Natural History Museum’un bildirdiğine göre, Ağustos ayındaki patlama 200 megatonluk bir nükleer bombaya eşdeğer bir güç açığa çıkardı ve bu durum, hem insanlar hem de çevre üzerinde derin etkiler bıraktı. 1815’te Tambora volkanındaki patlama, en az 60.000 cana mal olurken, Krakatoa patlaması 36.000 ölümle modern tarihin en ölümcül ikinci patlaması olarak kayıtlara geçti.
O tarihte meydana gelen patlama, belirli aralıklarla ses olarak algılanan hava basıncında aşırı dalgalanmalar yarattı. Patlama gününde, Krakatoa’dan 160 kilometre uzaklıkta bulunan bir gaz fabrikasındaki barometre, patlamanın bu mesafeden 172 desibel seviyesinde bir ses çıkardığını gösterdi. Nautilus’un bildirdiğine göre, insanın ağrı eşiği 130 desibeldir ve bu seviyenin üzerindeki her 10 desibellik artış, gürültünün iki katına çıkması gibi algılanır. Örneğin, bir kaya matkabı yaklaşık 100 desibel seviyesinde ses çıkarır; dolayısıyla Krakatoa’dan 160 kilometre uzakta olan herkes 27 Ağustos 1883’te oldukça zor bir gün geçirdi.

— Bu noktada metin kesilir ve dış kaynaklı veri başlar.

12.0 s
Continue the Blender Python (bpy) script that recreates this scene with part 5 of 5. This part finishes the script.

Daha yakın bir konumda bulunanlar için ise durum çok daha tehlikeli hale geldi. Patlama alanının yakınında kaydedilen en yüksek ses, havada olabilecek en yüksek ses olarak 194 desibel seviyesine ulaştı. Bu, hava basıncının algılanabilir bir sesten, adadan 64 kilometre mesafedeki bir gemideki denizcilerin kulak zarlarını patlatan bir hava patlamasına dönüşmesine neden oldu. Discover dergisinin aktardığına göre, İngiliz gemisi Norham Castle’ın kaptanı, seyir defterinde “Patlamalar o kadar şiddetli ki, mürettebatımın yarısından fazlasının kulak zarları paramparça oldu.” yazmış ve eklemiş: “Son düşüncelerim sevgili eşimle. Kıyamet gününün geldiğine eminim.”

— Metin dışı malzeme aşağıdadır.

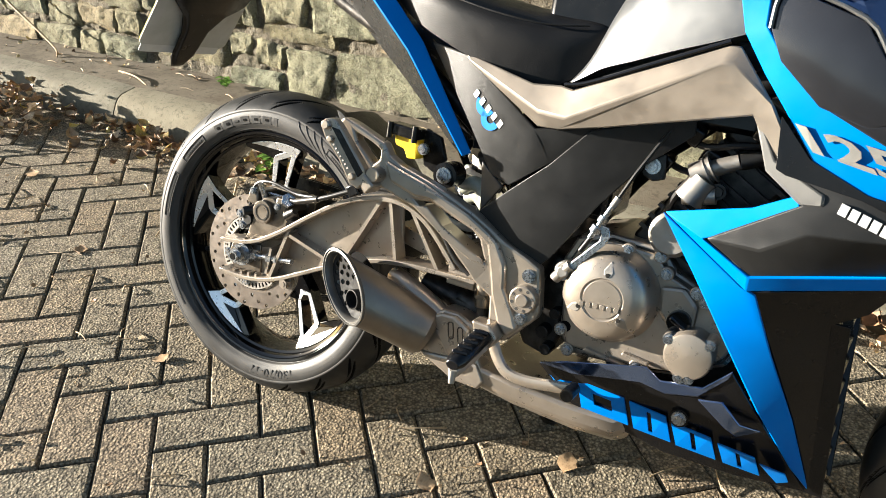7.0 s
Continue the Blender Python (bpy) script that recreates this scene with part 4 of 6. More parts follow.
# -- engine --
def build_engine():
    bm = bmesh.new()
    plate(bm, [(0.596, 0.460), (0.606, 0.400), (0.612, 0.345), (0.632, 0.320), (0.735, 0.326), (0.800, 0.338), (0.852, 0.372), (0.868, 0.412), (0.850, 0.438), (0.808, 0.466), (0.760, 0.484), (0.736, 0.512), (0.66, 0.514), (0.612, 0.500)], -0.090, 0.085)
    eng = part("engine", bm, BRONZE, bike, "bronze grey engine with round clutch cover", smooth=False, bevel=0.006)
    # rim of the side cover, with its gasket line
    bm = bmesh.new()
    plate(bm, [(0.606, 0.452), (0.612, 0.380), (0.628, 0.334), (0.735, 0.334), (0.795, 0.346), (0.844, 0.378), (0.858, 0.410), (0.846, 0.430), (0.806, 0.458), (0.752, 0.478), (0.730, 0.502), (0.664, 0.506), (0.622, 0.490)], -0.098, -0.088)
    part("side_cover", bm, BRONZE, eng, smooth=False, bevel=0.004)
    part("gasket", plate(bmesh.new(), [(0.604, 0.455), (0.610, 0.378), (0.627, 0.331), (0.736, 0.331), (0.797, 0.343), (0.847, 0.376), (0.861, 0.411), (0.848, 0.433), (0.807, 0.461), (0.754, 0.481), (0.731, 0.505), (0.663, 0.509), (0.620, 0.493)], -0.0905, -0.0885), DARK_STEEL, eng, smooth=False)
    cc = (0.677, 0.431)
    prof = [(0.0715, -0.094), (0.0715, -0.102), (0.0670, -0.107), (0.0640, -0.122), (0.0600, -0.131), (0.0520, -0.138), (0.0400, -0.1425), (0.0310, -0.1440), (0.0295, -0.1425), (0.0275, -0.1425), (0.0265, -0.1435), (0.0005, -0.1440)]
    part("clutch_cover", lathe(bmesh.new(), prof, (cc[0], 0, cc[1]), 80), BRONZE, eng, "domed cast clutch cover")
    # three spear shaped dimples and their lips
    for a in (88, 210, 322):
        bm = bmesh.new()
        pts = []
        for d, r in ((-9, 0.036), (0, 0.033), (9, 0.036), (10, 0.042), (2, 0.054), (0, 0.056), (-2, 0.054), (-10, 0.042)):
            pts.append(polar((cc[0], 0, cc[1]), r, a + d))
        plate(bm, pts, -0.0010, 0.004, depth=lambda x, z: float(np.interp(math.hypot(x - cc[0], z - cc[1]), (0.031, 0.040, 0.052, 0.060), (-0.1440, -0.1425, -0.138, -0.131))))
        part("cover_notch", bm, DULL_ALLOY, eng, smooth=False, bevel=0.0012)
        p = polar((cc[0], 0, cc[1]), 0.036, a)
        part("notch_shade", rod(bmesh.new(), (p[0], -0.139, p[1]), (p[0], -0.1445, p[1]), 0.0042, 0.003, seg=10), DARK_STEEL, eng)
    for k in range(6):
        part("cast_mark", box(bmesh.new(), (0.650 + 0.0100 * k, -0.1446, 0.419 + 0.0006 * k), (0.0068, 0.0016, 0.0072)), BRONZE, eng, bevel=0.0004)
    bm = lathe(bmesh.new(), [(0.033, -0.092), (0.033, -0.134), (0.0315, -0.1375), (0.0290, -0.1385), (0.0005, -0.1390)], (0.805, 0, 0.386), 48)
    part("water_pump_cover", bm, BRONZE, eng, "round cast water pump cover")
    for x, z in ((0.7755, 0.401), (0.828, 0.408), (0.800, 0.3525), (0.8115, 0.3545)):
        if x != 0.8115:
            part("cover_lug", rod(bmesh.new(), (x, -0.094, z), (x, -0.131, z), 0.0088, seg=18), BRONZE, eng, bevel=0.001)
        bolt("cover_bolt", (x, -0.131, z), 0.0062, eng, depth=0.008)
    for x, z in ((0.598, 0.446), (0.616, 0.356), (0.632, 0.328), (0.689, 0.499), (0.735, 0.502), (0.748, 0.480), (0.793, 0.464), (0.807, 0.455), (0.852, 0.425), (0.735, 0.336)):
        part("case_lug", rod(bmesh.new(), (x, -0.088, z), (x, -0.101, z), 0.0100, seg=16), BRONZE, eng, bevel=0.001)
        bolt("case_bolt", (x, -0.101, z), 0.0058, eng)
    bm = bmesh.new()
    plate(bm, [(0.744, 0.462), (0.778, 0.468), (0.800, 0.448), (0.800, 0.414), (0.770, 0.402), (0.748, 0.425)], -0.106, -0.095, [])
    part("case_boss", bm, BRONZE, eng, smooth=False, bevel=0.006)
    plug = part("filler_plug", rod(bmesh.new(), (0.780, -0.098, 0.421), (0.780, -0.114, 0.421), 0.0175, 0.0165, seg=28), GLOSS_BLACK, eng, "black oil filler plug", bevel=0.001)
    part("plug_grip", box(bmesh.new(), (0.780, -0.117, 0.421), (0.026, 0.010, 0.007), (0, 25, 0)), GLOSS_BLACK, plug, bevel=0.002)
    for pts in ([(0.655, 0.336), (0.735, 0.328), (0.742, 0.323), (0.742, 0.331), (0.660, 0.342)], [(0.712, 0.348), (0.752, 0.344), (0.752, 0.349), (0.714, 0.353)]):
        part("case_ledge", plate(bmesh.new(), pts, -0.106, -0.095), BRONZE, eng, smooth=False, bevel=0.0015)
    part("case_hole", rod(bmesh.new(), (0.622, -0.092, 0.362), (0.622, -0.0985, 0.362), 0.0085, seg=18), RECESS_BLACK, eng)
    # dark space behind the hanger: sprocket cover, wiring and sensor
    part("gearbox_side", plate(bmesh.new(), [(0.560, 0.462), (0.604, 0.462), (0.614, 0.340), (0.600, 0.300), (0.556, 0.310), (0.540, 0.340)], -0.086, 0.070), DARK_STEEL, eng, bevel=0.006)
    for x, z, r in ((0.604, 0.378, 0.008), (0.590, 0.345, 0.010), (0.600, 0.320, 0.009), (0.612, 0.430, 0.007)):
        part("dark_boss", rod(bmesh.new(), (x, -0.082, z), (x, -0.108, z), r, seg=16), DARK_PLASTIC, eng, bevel=0.001)
    # barrel and head lean forward
    for k in range(9):
        x, z = 0.745 + 0.010 * k, 0.505 + 0.0165 * k
        part("cooling_fin", box(bmesh.new(), (x, 0, z), (0.125, 0.150, 0.006), (0, 30, 0)), DARK_STEEL, eng)
    part("barrel", box(bmesh.new(), (0.775, 0, 0.57), (0.105, 0.13, 0.19), (0, 30, 0)), DARK_STEEL, eng, bevel=0.006)
    part("cylinder_head", box(bmesh.new(), (0.845, 0, 0.675), (0.13, 0.15, 0.075), (0, 30, 0)), DARK_STEEL, eng, bevel=0.01)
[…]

Aynı şok dalgası, gezegenin etrafında hızla yayılmaya devam etti ve uzaklaştıkça ses seviyesi azalmış olsa da, yavaşlamadan önce bir miktar mesafe kat etmek zorundaydı. Brüel & Kjær’in raporuna göre, Krakatoa’dan 4.800 kilometre uzaklıktan bile hâlâ top ateşi gibi sesler duyulabiliyordu. Bu basınç dalgası, dünyanın her yerinde ara sıra çarpışan şok dalgalarıyla ekstra basınç artışları yaratarak, dünyayı her yönde üç kez sarmaya devam etti. “Büyük hava dalgası”, insanların duyma eşiğinin altına düştükten sonra bile bir süre gezegenin etrafında dolaşmaya devam etti ve böylece, şimdiye kadar duyduğumuz en yüksek ses sona erdi.
Krakatoa’dan bu yana gerçekleşen en yüksek sesin, 2022 yılında Tonga’da meydana gelen ve 6.200 kilometre uzaklıktaki Alaska’da duyulan sonik patlama olduğu düşünülüyor. Tonga’daki bu patlama, saatte 1.100 kilometrenin üzerinde hareket eden ve 450 kilometre yüksekliğe (Uluslararası Uzay İstasyonu’nun yörüngesinden daha yüksek) ulaşan bir basınç dalgasıyla da, gezegenin etrafında dolaşan ses dalgaları ve tsunamiler oluşturdu.